Proses transaksional yang diharapkan
mendatangkan kebaikan bagi keseluruhan rakyat dibajak oleh partai politik,
kedaulatan rakyat yang ada dalam prinsip demokrasi diterjemahkan bahwa telah diserahkan
kepada partai politik melalui wakil rakyat yang diusung, sehingga rakyat telah
kehilangan kedaulatan, kesejahteraan yang dimaksudkan bagi rakyatpun, diterjemahkan
menjadi kesejahteraan partai politik dimana uang rakyat digerogoti dari
APBN/APBD, melalui proses tender proyek yang di mark up sebelumnya. Pundi-pundi partai politik ini dianggap sebagai
titipan bagi rakyat yang akan di cairkan pada musim pemilu nanti.
Dilema Hukum
Etika sudah dilanggar dalam proses
politik, namun salah satu pintu terakhir agar demokrasi menjadi awet dan dapat
dinikmati oleh rakyat, seandainya hukum menjadi pintu terakhir bagi penegakan
politik, yang dijalankan dengan sistem demokrasi. Etika sudah memberikan signal
bahwa pelanggaran nilai dan norma dalam menjalankan demokrasi. Sehingga hukum
harus tegas dalam menegakan keputusan demi menjamin kualitas bagi demokrasi.
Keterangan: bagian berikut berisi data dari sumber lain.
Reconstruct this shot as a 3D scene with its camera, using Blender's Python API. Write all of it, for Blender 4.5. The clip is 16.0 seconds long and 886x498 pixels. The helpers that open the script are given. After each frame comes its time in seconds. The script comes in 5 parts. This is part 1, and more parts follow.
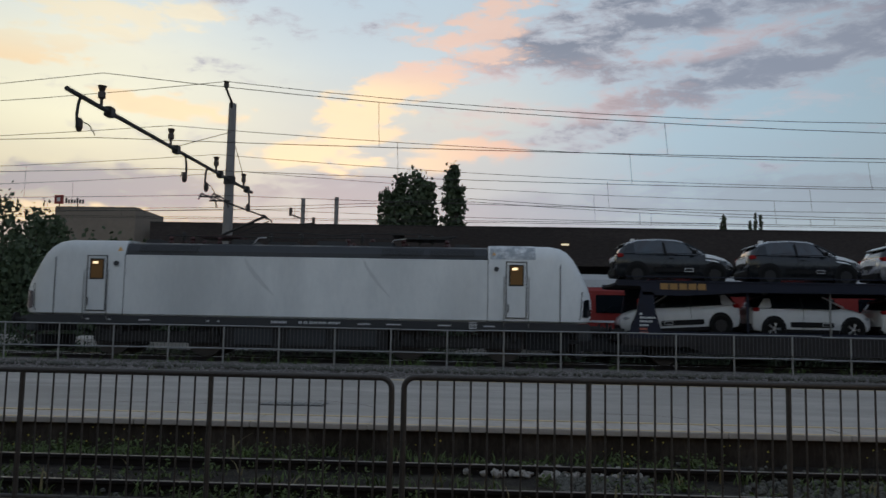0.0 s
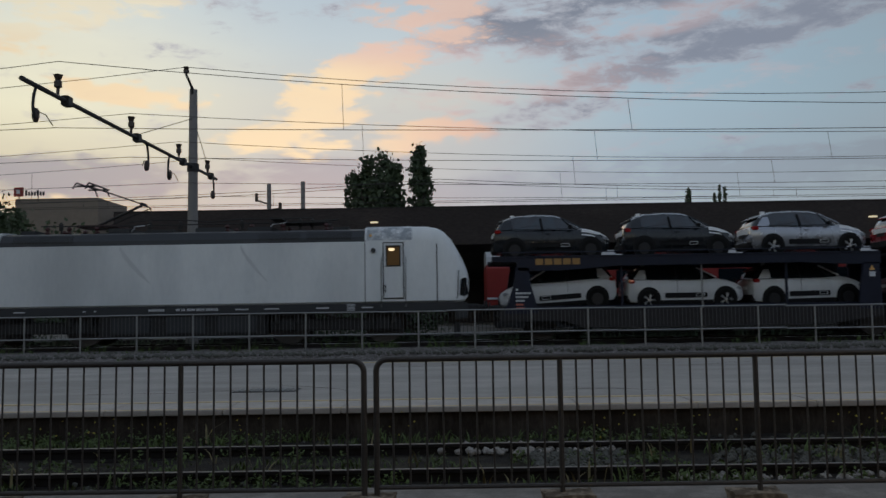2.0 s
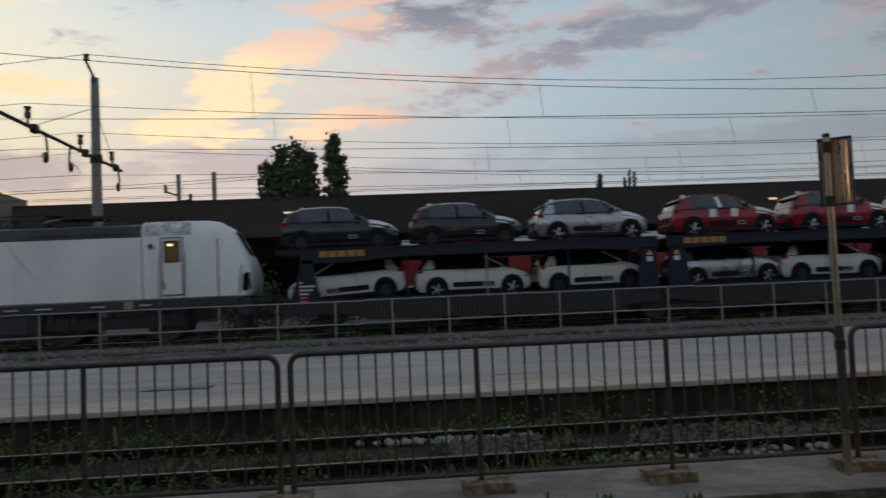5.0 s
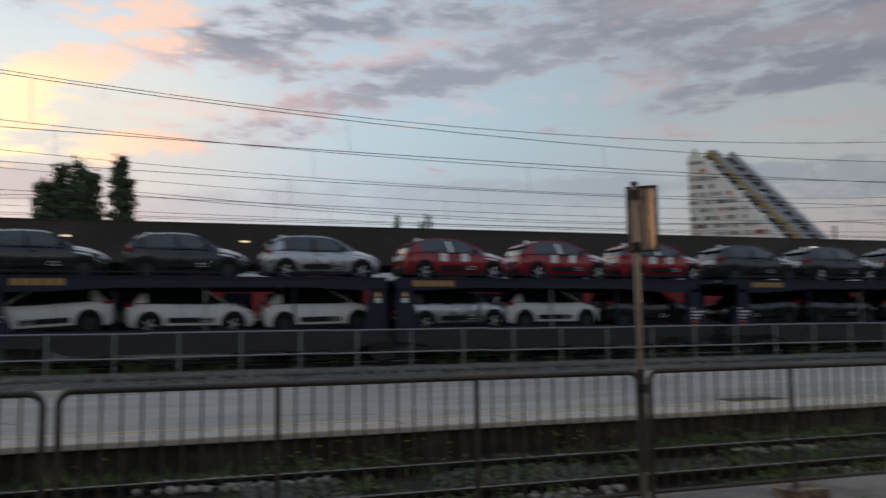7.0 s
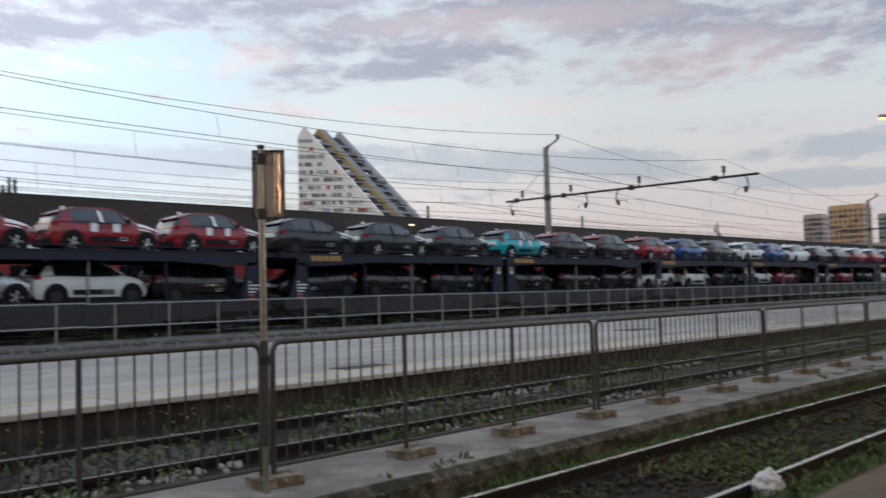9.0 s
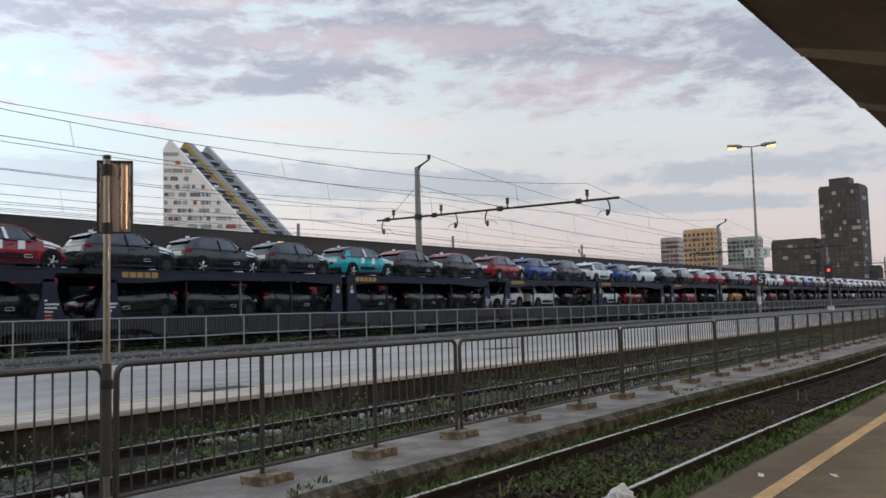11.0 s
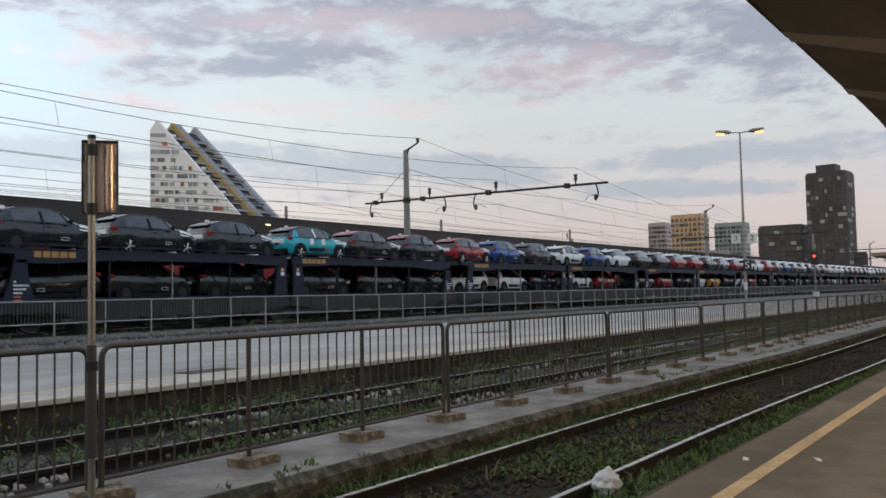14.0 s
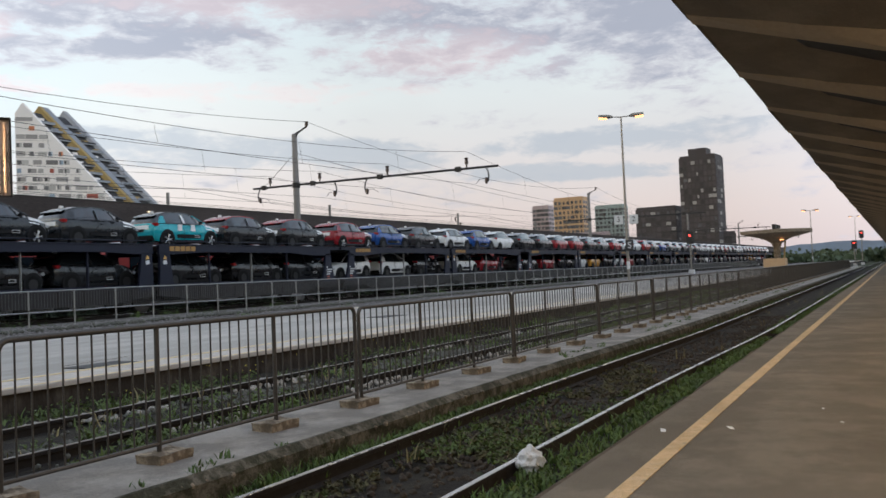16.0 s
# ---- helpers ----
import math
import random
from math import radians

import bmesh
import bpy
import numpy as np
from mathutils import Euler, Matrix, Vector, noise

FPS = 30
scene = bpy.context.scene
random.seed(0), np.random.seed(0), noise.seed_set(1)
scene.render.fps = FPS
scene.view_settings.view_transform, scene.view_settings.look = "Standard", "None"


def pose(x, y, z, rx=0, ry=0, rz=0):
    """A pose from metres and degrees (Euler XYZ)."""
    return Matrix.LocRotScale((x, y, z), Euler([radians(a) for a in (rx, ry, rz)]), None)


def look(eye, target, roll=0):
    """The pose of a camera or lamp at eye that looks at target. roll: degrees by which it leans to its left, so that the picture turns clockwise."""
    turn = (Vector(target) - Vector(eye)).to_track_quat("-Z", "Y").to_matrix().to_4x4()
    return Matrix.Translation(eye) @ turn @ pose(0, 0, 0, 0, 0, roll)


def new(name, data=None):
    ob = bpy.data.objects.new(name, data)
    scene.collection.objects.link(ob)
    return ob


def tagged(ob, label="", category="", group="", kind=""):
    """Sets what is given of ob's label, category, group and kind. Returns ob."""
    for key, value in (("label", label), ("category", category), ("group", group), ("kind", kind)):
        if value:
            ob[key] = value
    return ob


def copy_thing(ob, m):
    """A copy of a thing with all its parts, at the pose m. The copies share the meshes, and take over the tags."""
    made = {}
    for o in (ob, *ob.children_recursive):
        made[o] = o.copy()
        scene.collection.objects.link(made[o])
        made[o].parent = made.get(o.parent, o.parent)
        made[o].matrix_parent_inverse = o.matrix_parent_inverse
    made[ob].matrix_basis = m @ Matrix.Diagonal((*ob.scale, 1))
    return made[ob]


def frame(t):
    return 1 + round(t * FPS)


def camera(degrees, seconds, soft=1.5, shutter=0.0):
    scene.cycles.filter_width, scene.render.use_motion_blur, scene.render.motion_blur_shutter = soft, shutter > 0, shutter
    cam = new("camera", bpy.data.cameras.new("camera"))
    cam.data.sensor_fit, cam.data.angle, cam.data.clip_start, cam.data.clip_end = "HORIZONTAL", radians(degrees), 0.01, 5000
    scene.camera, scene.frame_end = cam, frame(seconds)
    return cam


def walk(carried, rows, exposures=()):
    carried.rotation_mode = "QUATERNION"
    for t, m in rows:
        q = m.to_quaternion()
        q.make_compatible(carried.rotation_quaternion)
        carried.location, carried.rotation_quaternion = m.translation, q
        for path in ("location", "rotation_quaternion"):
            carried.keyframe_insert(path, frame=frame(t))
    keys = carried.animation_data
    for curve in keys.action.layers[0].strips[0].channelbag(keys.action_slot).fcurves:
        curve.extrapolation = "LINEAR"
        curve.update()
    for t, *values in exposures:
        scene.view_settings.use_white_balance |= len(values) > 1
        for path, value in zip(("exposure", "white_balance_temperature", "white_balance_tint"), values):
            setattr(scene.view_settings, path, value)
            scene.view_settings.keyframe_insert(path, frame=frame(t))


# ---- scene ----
cam = camera(55.1, 16.0, shutter=0.7)
PATH = [
    (0, (0.644, -0.772, 1.47), (0.556, 1.217, 1.659), 1.1),
    (0.5, (0.656, -0.786, 1.467), (0.589, 1.203, 1.666), 0.5),
    (1, (0.645, -0.776, 1.47), (0.548, 1.212, 1.672), 0.2),
    (1.5, (0.65, -0.773, 1.466), (0.597, 1.219, 1.629), -0.3),
    (2, (0.653, -0.763, 1.47), (0.638, 1.231, 1.614), -0.9),
    (2.5, (0.655, -0.776, 1.47), (0.644, 1.219, 1.616), -1.9),
    (3, (0.651, -0.778, 1.472), (0.655, 1.218, 1.602), -1.7),
    (5.5, (0.686, -0.6, 1.497), (1.026, 1.369, 1.593), -3.3),
    (5.8, (0.655, -0.535, 1.493), (1.215, 1.384, 1.564), -2.3),
    (6, (0.635, -0.492, 1.49), (1.207, 1.423, 1.573), -1.2),
    (6.2, (0.660, -0.440, 1.483), (1.184, 1.486, 1.608), -1.9),
    (6.5, (0.699, -0.363, 1.474), (1.118, 1.584, 1.657), -1.1),
    (6.8, (0.657, -0.302, 1.474), (1.174, 1.620, 1.671), -0.8),
    (7, (0.63, -0.261, 1.474), (1.278, 1.622, 1.661), -0.8),
    (7.2, (0.600, -0.209, 1.482), (1.331, 1.643, 1.671), -0.7),
    (7.5, (0.555, -0.131, 1.494), (1.314, 1.71, 1.679), -1.2),
    (8, (0.638, -0.001, 1.483), (1.333, 1.87, 1.619), -1.7),
    (8.2, (0.670, 0.041, 1.475), (1.466, 1.872, 1.602), -0.8),
    (8.3, (0.686, 0.062, 1.471), (1.572, 1.851, 1.600), -0.6),
    (8.5, (0.717, 0.105, 1.463), (1.817, 1.77, 1.599), -1.4),
    (8.7, (0.708, 0.097, 1.454), (1.999, 1.619, 1.583), -2.0),
    (9, (0.694, 0.085, 1.441), (2.105, 1.498, 1.549), -1.6),
    (9.5, (0.748, 0.099, 1.445), (2.228, 1.441, 1.54), -0.5),
    (10, (0.808, 0.096, 1.444), (2.364, 1.348, 1.544), -1.2),
    (12.5, (0.841, 0.081, 1.451), (2.46, 1.245, 1.609), -1.7),
    (13, (0.837, 0.086, 1.455), (2.454, 1.254, 1.604), -1.8),
    (13.5, (0.838, 0.089, 1.446), (2.449, 1.268, 1.569), -1.8),
    (14, (0.853, 0.102, 1.442), (2.477, 1.265, 1.547), -1.2),
    (14.5, (0.875, 0.129, 1.433), (2.514, 1.273, 1.512), -1.1),
    (15, (0.938, 0.205, 1.413), (2.575, 1.352, 1.474), -0.8),
    (15.5, (0.901, 0.307, 1.414), (2.628, 1.315, 1.481), -1.1),
    (16, (0.823, 0.414, 1.423), (2.587, 1.354, 1.484), -2.5),
]
walk(cam, [(t, look(eye, target, roll)) for t, eye, target, roll in PATH], [
    (0, -1.0, 6250, 9), (0.5, -1.04, 6250, 9), (1, -1.22, 6250, 9), (2, -1.21, 6250, 9), (3, -1.12, 6250, 9), (5.5, -0.95, 6600, 11), (5.8, -0.6, 6600, 11), (6, -0.35, 6600, 11), (6.5, -0.58, 6600, 11), (7, -0.78, 6600, 11), (7.5, -0.65, 6600, 11),
    (8, -0.45, 6600, 11), (8.5, -0.1, 6500, 10), (9, 0.1, 6550, 11), (9.5, 0.2, 6550, 11), (12.5, 0.17, 6600, 11), (14, 0.12, 6600, 10), (16, 0.32, 6650, 10)])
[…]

Pesimistis akan menjadi watak khas
rakyat Indonesia seperti ketidakpercayaan, skeptis dan sangsi akan keberadaan
demokrasi, apabila hukum tidak ditegakan. Hukum pada dirinya hadir untuk
mengawal proses politik yang menjalankannya dengan alat yang namanya demokrasi.
tetapi proses pengawalanpun memihak dan berat sebelah. Hukum memihak kepada
kekuatan politik atau penguasa yang menginginkan hukum itu berpihak kepada
mereka.
Tak asing bagi kita ketika vonis
hukum bagi para koruptor lebih ringan dibandingkan dengan seorang maling, para
koruptor mendapatkan fasilitas mewah di penjara. Proses hukum mengabaikan etika
dan memihak kepada politik kotor yang di mainkan oleh wakil rakyat. Dominasi
Hukum seharusnya kuat untuk membelah dan menentukan sikap yang tegas, tetapi
kenyataannya hukum ditunggangi oleh kepentingan politik untuk mengamankan
kepentingan kekuasaan menjadi alat pembenaran bagi korupsi dan kekerasan
(memakai terorisme dan penutupan gereja sebagai alat pengalihan isu korupsi).
Harapan politik masa depan kedepan
terletak pada bagaimana etika dijadikan alat kontrol bagi politik, politik
masih bermartabat apabila etika harus dijadikan alat kontrol utama. Keberadaan
etika membuat politik itu otonom dengan kekuatan kekuasaan yang beraliran
ekonomi materialis (dimana kekuasaan hanya berorientasi pada pengumpulan
keuntungan), akan tetapi ketika etika tidak lagi dijadikan sebagai alat kontrol
maka kecenderungan politik untuk berkompromi dengan hukum sangat terbuka lebar.
Tahun 2013 adalah tolak ukur bagi
arah politik Indonesia dalam pemilu 2014 nanti. Politik Indonesia dengan
memilih alatnya demokrasi bertujuan mensejahterakan rakyat. Wajah demokrasi
yang bertujuan serbagai alat untuk mensejahterakan rakyat, akan tercermin dari
keberadaan partai politik yang memiliki wakilnya ada di parlemen. Perilaku
mereka harus mampu menjamin etika dan tidak memanfaatkan keberadaannya sebagai wakil
rakyat bukti representatif kedaulatan rakyat dalam mengendalikan kedaulatan
hukum.
Suram dan cerahnya politik Indonesia
terletak pada patuh perilaku politik pada etika dan hukum. Etika dan hukum
menjadi alat penjamin bagi arah politik yang cerah. Rakyat menjadikan etika
dalam menilai politik, sehingga rekomendasi rakyat harus ditanggapi ketika
aktifitas politik melanggar etika maka proses hukum harus segera dilakukan.
Suramnya Politik Indonesia apabila rakyat dan politisi, sama-sama mengabaikan
etika, dengan lebih memilih berapa jumlah angka yang disepakati dalam setiap
proses politik. Maka mimpi bangsa Indonesia akan kehadiran demokrasi yang
mensejahterakan hanyalah pepesan kosong, sehingga tidak dapat disalahkan ketika
sekelompok kekuatan bangkit dan mendorong adanya revolusi yang radikal
melampaui reformasi yang belum tuntas.